§ **WHAT THE TASK ASKS**
Locate the lines that hold the string "values". Copy every such line.

§ **SUPPLIED DATA**
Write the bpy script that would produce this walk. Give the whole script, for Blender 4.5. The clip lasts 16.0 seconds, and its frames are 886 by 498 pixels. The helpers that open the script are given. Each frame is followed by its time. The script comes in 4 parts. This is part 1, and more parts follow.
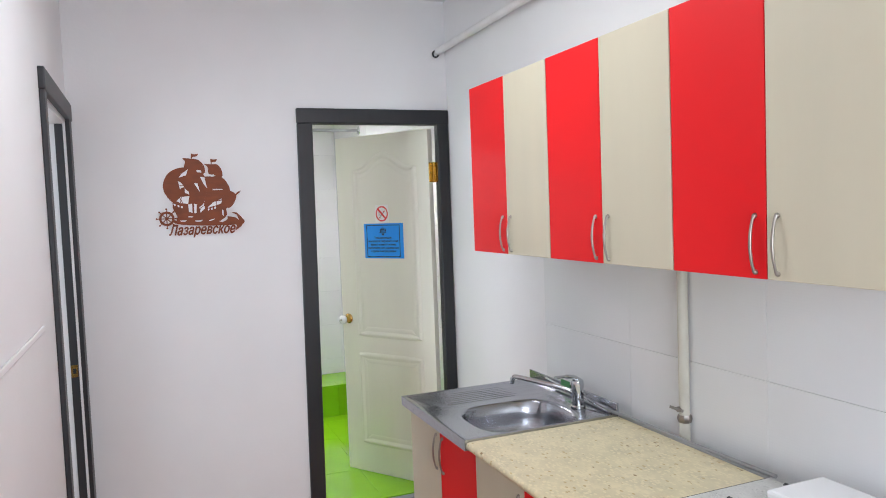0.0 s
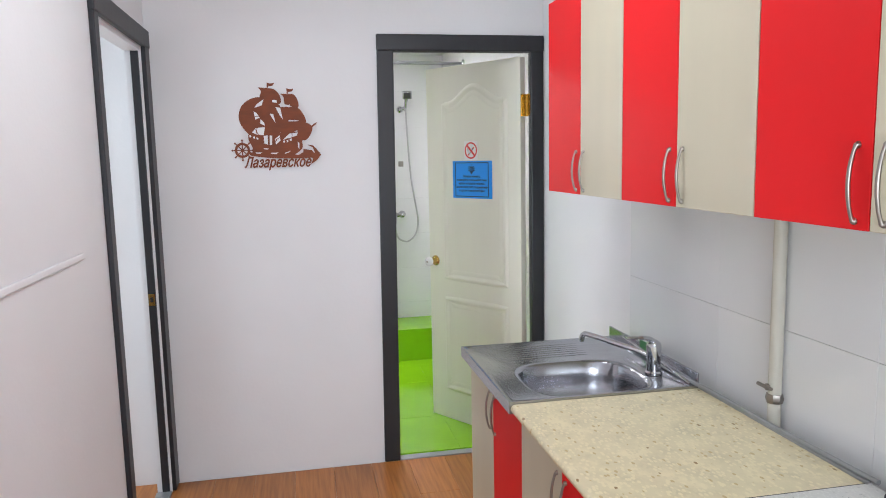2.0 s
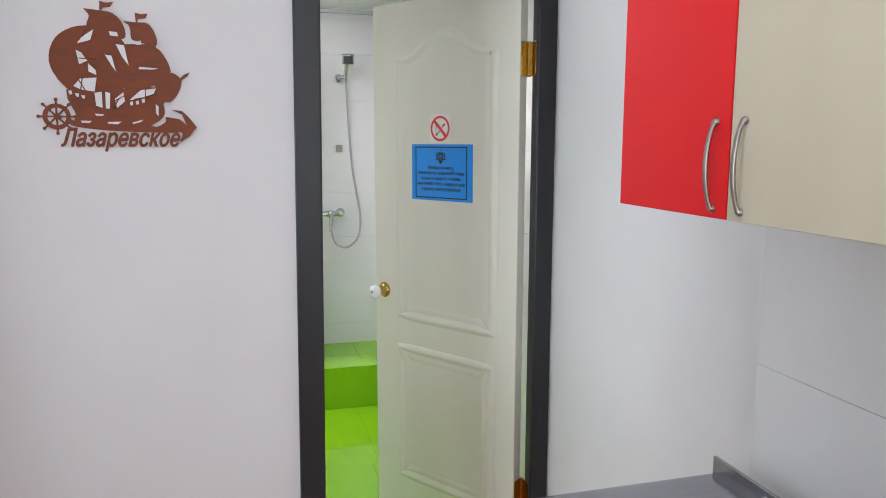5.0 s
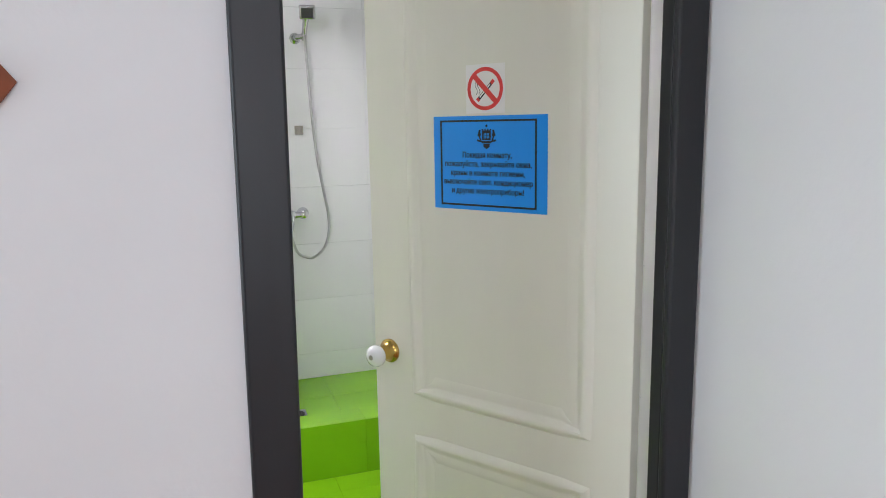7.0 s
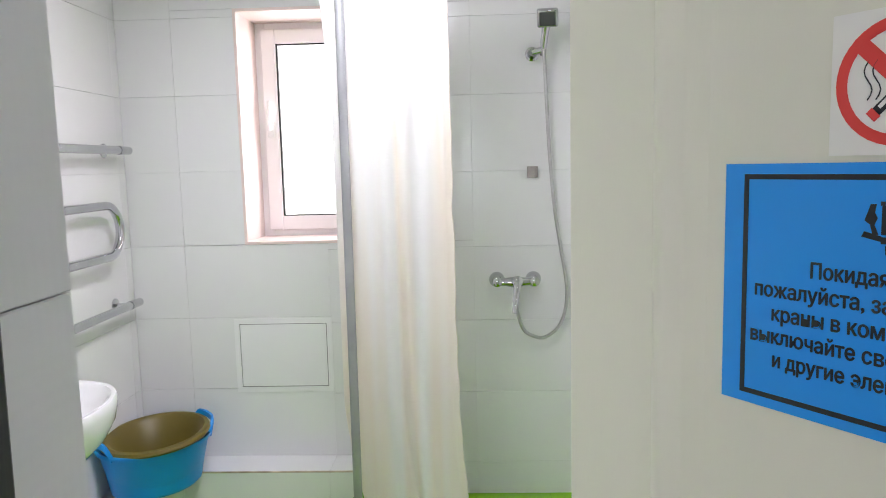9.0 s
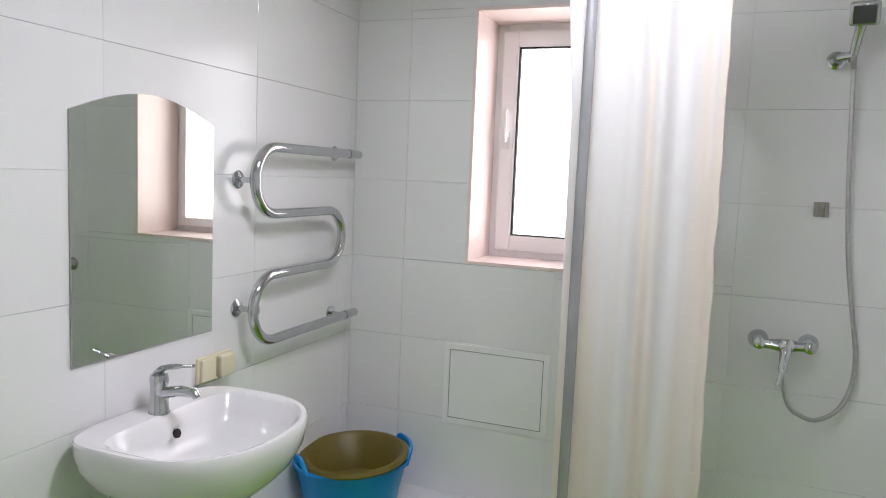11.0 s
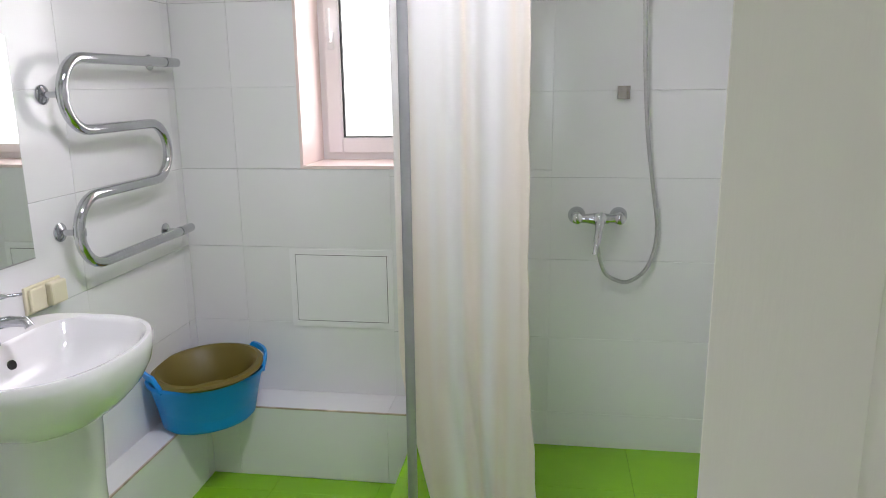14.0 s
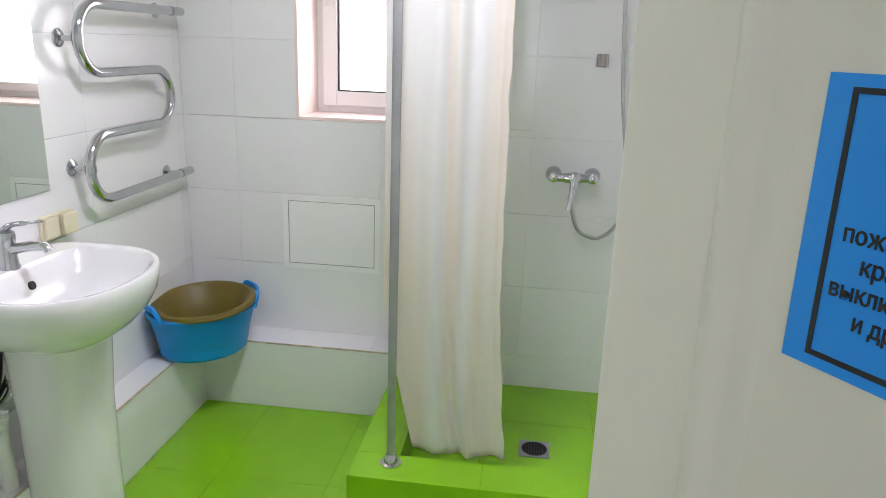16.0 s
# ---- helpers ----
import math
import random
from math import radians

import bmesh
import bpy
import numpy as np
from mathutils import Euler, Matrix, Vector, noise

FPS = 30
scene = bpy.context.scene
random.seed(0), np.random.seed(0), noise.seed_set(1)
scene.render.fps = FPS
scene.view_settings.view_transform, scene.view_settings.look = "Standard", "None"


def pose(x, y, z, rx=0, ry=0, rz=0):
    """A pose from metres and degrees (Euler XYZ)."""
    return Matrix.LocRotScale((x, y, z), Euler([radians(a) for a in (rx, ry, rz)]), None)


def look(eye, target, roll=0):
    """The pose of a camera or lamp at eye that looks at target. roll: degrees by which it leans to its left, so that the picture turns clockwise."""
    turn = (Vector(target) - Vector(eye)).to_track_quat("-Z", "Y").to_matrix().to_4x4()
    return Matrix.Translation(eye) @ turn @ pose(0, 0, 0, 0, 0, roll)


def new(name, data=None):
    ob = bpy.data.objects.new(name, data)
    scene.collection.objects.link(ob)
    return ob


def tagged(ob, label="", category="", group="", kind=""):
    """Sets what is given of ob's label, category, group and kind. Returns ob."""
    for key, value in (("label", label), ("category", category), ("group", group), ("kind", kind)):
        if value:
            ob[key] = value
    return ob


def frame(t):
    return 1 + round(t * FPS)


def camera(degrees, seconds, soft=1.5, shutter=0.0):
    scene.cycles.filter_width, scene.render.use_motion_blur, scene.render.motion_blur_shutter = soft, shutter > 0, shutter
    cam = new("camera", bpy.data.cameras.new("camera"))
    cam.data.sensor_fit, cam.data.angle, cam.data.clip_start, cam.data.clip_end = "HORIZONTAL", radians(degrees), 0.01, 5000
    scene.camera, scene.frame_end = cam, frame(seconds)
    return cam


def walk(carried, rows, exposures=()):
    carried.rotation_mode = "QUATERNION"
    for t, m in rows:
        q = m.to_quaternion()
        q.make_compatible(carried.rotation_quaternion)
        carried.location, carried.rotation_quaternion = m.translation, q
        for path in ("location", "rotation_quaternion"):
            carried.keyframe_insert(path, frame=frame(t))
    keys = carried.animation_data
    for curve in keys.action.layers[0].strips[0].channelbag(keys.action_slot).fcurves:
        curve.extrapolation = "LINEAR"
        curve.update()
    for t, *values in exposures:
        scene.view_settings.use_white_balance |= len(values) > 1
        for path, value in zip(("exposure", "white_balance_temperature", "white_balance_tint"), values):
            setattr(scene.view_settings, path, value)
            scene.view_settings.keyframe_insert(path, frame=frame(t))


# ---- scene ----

§ **CORRECT RESPONSE**
    for t, *values in exposures:
        scene.view_settings.use_white_balance |= len(values) > 1
        for path, value in zip(("exposure", "white_balance_temperature", "white_balance_tint"), values):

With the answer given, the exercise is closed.